■ **REQUIREMENT**:
Go through the records and copy each line where the word "with" occurs.
— BEGIN RECORDS FOR THIS EXERCISE —
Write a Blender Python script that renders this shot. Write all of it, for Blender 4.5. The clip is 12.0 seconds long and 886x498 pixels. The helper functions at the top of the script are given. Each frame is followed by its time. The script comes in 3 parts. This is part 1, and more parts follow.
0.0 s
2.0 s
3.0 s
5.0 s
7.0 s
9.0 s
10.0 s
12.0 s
— END RECORDS FOR THIS EXERCISE —
— BEGIN RECORDS FOR THIS EXERCISE —
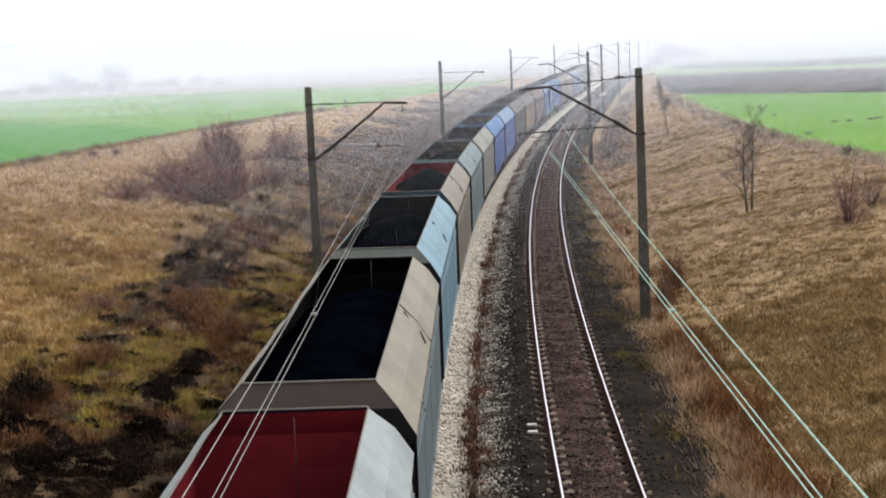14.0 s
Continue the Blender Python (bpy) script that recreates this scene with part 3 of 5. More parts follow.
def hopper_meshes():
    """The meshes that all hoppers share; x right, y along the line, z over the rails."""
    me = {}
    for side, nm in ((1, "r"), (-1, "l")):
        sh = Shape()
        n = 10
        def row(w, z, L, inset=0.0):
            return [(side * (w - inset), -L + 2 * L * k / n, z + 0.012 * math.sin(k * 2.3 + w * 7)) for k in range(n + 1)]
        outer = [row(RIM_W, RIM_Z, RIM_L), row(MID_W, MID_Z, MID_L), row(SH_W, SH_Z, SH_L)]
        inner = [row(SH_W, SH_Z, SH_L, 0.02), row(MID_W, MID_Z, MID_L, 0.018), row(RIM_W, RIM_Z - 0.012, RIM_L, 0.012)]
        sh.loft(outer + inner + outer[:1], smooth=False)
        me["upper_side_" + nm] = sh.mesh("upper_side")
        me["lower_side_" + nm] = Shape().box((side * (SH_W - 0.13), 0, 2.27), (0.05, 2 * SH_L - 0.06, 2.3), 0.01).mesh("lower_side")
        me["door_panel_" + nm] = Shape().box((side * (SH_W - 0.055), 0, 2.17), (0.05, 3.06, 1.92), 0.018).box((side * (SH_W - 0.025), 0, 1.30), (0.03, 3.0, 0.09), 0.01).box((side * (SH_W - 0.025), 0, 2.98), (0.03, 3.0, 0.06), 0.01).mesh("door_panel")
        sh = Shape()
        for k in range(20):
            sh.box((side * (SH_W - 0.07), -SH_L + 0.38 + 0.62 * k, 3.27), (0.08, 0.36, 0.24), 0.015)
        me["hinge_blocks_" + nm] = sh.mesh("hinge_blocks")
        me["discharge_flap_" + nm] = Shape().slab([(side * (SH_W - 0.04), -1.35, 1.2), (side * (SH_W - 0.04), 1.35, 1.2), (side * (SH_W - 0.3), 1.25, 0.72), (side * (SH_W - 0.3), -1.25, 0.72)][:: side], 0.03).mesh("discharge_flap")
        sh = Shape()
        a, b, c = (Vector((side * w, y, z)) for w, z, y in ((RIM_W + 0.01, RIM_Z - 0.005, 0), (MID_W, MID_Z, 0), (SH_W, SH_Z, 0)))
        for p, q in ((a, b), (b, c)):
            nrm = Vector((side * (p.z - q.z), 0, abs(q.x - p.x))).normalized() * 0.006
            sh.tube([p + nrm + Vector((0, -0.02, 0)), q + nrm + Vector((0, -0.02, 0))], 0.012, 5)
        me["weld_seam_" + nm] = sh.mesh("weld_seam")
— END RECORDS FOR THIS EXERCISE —
— BEGIN RECORDS FOR THIS EXERCISE —
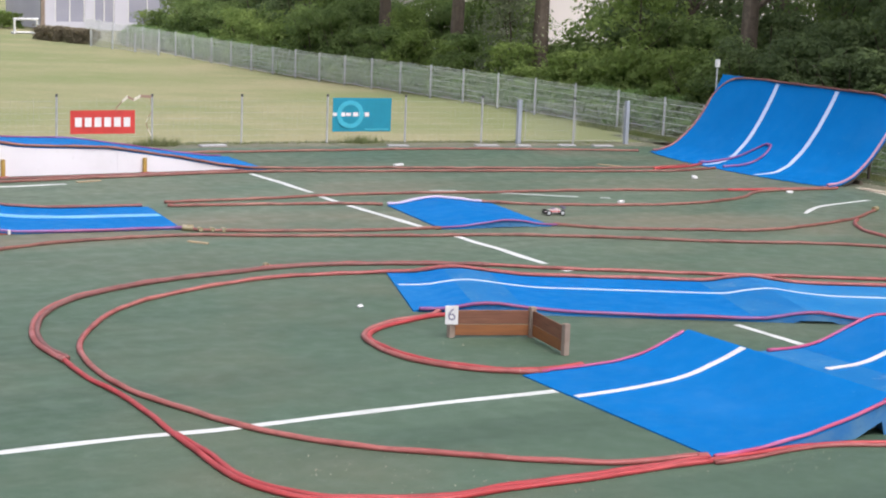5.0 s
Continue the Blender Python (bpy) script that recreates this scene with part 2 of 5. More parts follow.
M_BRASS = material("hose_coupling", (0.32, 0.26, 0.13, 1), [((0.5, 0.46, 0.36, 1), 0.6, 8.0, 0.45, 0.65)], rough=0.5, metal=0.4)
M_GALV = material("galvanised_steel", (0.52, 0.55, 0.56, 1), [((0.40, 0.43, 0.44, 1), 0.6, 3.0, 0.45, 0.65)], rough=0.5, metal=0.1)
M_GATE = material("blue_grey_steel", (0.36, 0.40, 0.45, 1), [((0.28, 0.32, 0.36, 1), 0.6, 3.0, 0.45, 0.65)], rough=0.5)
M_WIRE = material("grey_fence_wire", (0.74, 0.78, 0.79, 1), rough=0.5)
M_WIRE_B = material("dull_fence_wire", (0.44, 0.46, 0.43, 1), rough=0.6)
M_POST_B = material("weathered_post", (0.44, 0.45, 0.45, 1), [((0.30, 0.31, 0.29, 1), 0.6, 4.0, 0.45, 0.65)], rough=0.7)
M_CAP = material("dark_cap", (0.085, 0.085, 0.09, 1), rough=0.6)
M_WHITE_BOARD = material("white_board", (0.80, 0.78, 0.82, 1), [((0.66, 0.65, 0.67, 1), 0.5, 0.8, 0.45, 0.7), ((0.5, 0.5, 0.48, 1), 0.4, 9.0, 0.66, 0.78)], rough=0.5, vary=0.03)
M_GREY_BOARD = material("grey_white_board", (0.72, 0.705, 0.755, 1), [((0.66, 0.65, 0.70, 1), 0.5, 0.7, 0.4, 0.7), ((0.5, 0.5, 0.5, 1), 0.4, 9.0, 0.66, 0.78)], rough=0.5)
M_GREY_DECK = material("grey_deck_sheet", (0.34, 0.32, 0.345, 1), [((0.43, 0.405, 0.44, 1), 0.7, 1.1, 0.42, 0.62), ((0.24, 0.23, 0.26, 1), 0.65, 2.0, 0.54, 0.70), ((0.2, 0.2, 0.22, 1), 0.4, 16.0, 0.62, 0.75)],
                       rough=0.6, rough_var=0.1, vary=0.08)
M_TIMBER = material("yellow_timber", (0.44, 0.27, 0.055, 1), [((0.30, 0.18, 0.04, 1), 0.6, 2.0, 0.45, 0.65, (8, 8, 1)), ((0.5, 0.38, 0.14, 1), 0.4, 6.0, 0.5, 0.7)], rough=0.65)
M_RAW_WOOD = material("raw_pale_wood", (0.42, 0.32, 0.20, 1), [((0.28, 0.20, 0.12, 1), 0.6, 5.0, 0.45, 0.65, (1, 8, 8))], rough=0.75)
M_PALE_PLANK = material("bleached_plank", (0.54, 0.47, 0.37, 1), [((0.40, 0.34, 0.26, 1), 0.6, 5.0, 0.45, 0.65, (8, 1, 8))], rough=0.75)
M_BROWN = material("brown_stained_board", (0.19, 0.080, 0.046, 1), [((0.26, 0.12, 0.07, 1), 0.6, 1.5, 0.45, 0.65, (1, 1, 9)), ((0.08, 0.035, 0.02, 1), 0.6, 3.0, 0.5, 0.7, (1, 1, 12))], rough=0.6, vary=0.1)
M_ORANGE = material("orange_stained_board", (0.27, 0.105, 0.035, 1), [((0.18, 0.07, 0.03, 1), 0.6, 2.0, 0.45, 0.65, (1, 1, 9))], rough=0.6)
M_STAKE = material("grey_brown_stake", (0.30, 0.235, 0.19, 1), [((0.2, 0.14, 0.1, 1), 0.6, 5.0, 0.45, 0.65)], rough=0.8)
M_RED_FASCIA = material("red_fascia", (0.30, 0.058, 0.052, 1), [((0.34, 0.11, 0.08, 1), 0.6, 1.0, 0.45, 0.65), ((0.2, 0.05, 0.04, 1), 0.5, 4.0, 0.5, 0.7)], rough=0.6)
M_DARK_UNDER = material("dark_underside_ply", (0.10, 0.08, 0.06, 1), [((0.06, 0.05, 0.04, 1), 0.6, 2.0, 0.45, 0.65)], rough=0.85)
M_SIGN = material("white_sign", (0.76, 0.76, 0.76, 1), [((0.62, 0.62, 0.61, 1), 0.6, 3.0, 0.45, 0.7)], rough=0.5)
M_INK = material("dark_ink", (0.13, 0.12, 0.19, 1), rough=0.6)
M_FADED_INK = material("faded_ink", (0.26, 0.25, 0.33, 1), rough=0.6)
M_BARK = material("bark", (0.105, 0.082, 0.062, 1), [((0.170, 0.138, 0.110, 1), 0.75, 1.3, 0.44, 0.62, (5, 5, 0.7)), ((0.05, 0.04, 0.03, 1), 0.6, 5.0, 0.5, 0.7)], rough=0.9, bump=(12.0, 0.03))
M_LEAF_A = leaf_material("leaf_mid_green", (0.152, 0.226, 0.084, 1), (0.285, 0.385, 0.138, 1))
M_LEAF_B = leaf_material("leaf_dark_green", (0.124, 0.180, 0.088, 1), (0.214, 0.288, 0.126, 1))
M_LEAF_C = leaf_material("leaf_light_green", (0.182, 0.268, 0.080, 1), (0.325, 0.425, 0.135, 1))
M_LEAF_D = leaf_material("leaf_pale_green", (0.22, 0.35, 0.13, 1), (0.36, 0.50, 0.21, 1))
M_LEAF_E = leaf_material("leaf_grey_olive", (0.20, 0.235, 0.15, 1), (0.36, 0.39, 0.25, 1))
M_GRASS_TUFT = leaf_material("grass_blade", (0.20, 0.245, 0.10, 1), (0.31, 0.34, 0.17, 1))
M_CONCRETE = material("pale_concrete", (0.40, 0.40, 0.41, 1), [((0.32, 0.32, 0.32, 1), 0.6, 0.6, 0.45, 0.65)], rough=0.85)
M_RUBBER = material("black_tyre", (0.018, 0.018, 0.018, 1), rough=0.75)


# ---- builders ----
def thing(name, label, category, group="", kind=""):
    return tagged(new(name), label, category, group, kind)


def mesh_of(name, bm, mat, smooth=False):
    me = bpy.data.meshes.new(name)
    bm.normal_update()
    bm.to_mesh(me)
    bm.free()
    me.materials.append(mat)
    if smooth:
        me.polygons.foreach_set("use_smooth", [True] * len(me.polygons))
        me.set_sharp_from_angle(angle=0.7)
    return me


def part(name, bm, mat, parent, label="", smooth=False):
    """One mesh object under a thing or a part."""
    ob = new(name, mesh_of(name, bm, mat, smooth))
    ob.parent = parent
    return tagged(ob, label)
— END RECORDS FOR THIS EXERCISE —
■ **ANSWER TO THIS EXERCISE**:
Continue the Blender Python (bpy) script that recreates this scene with part 3 of 5. More parts follow.
Continue the Blender Python (bpy) script that recreates this scene with part 2 of 5. More parts follow.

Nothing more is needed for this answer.